STATE AND LOCAL TAX COMPARISONS: 2011-2012
The TC1 and TC2 publications provide a state by state comparison of state and local taxes, on a per capita basis as well as a percentage of personal income.
Ohio's per capita state and local taxes were $4,056 in 2011-12, ranking Ohio 25th among the 50 states and the District of Columbia. The high was $11,851 (Alaska) and the low was $2,948 (Alabama). The U.S. average was $4,422.
As a percent of personal income, combined state and local taxes in Ohio ranked 18th at 10.5 percent. This compares to a high of 24.9 percent (Alaska) and a low of 7.9 percent (South Dakota). The US average was 10.5 percent.

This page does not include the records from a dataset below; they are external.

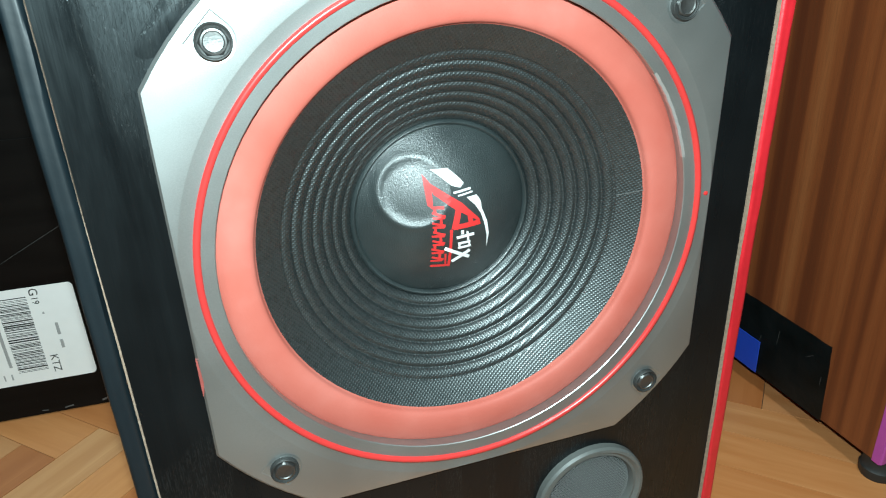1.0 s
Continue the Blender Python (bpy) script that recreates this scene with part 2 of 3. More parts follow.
GREY_EDGE = simple("grey_bevel_plastic", (0.06, 0.06, 0.059), 0.45, 0, 0.2, 60, 0.0001)
WHITE_INK = simple("white_ink", (0.80, 0.80, 0.79), 0.5, 0, 0.05, 60, 0)
RED_INK = simple("red_ink", (0.72, 0.028, 0.042), 0.45, 0, 0.08, 60, 0.00003)
RED_PRINT = simple("red_screen_print", (0.62, 0.030, 0.030), 0.5, 0, 0.15, 200, 0.0001)
WHITE_PRINT = simple("white_screen_print", (0.78, 0.78, 0.78), 0.5, 0, 0.12, 300, 0.0001)
LABEL = simple("white_label_paper", (0.84, 0.83, 0.82), 0.6, 0, 0.06, 14, 0.0001)
BLACK_INK = simple("black_ink", (0.03, 0.03, 0.03), 0.6, 0, 0.1, 60, 0)
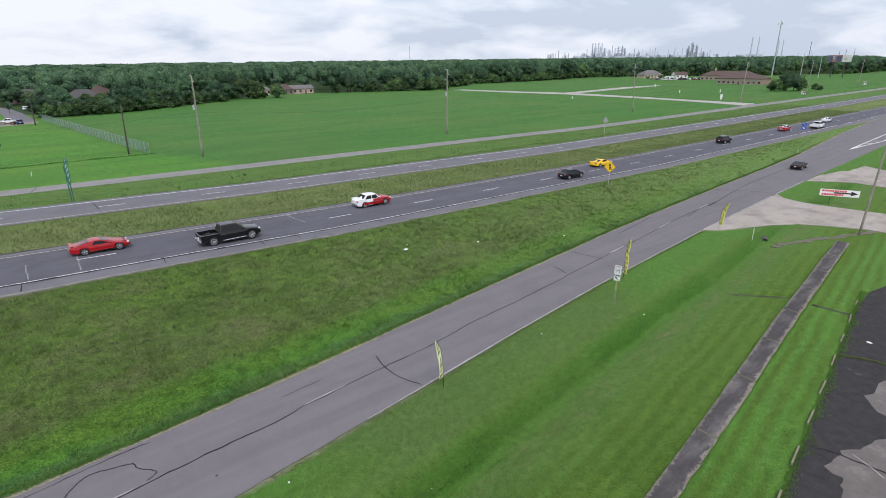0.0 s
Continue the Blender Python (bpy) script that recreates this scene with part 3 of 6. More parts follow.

State and local taxes include all taxes levied within the State of Ohio, including such state taxes as the personal income tax, sales tax, and corporate franchise tax, as well as local taxes that include municipal income, local permissive sales and various property taxes.
Population estimates were derived from the U.S. Department of Commerce, Bureau of Census. State and local taxes were extracted from "Government Finances" data series of the U.S. Department of Commerce, Bureau of the Census (issued December 16, 2014). Personal income data were obtained through the U.S. Department of Commerce, Bureau of Economic Analysis (updated September 30, 2014).
The tax data are for fiscal year 2012, meaning any twelve month accounting period that ended between July 1, 2011 and June 30, 2012. Most states (including Ohio) use a July through June accounting period so the state data generally reflects the July 1, 2011 - June 30, 2012 period. Most local governments (including those in Ohio) use a calendar year based accounting period, so the local tax figures most commonly reflect the January 1 - December 31, 2011 period. Population data (used in Table TC-1) is an estimate derived for calendar year 2012 while the personal income data (used in table TC-2) are for calendar year 2011.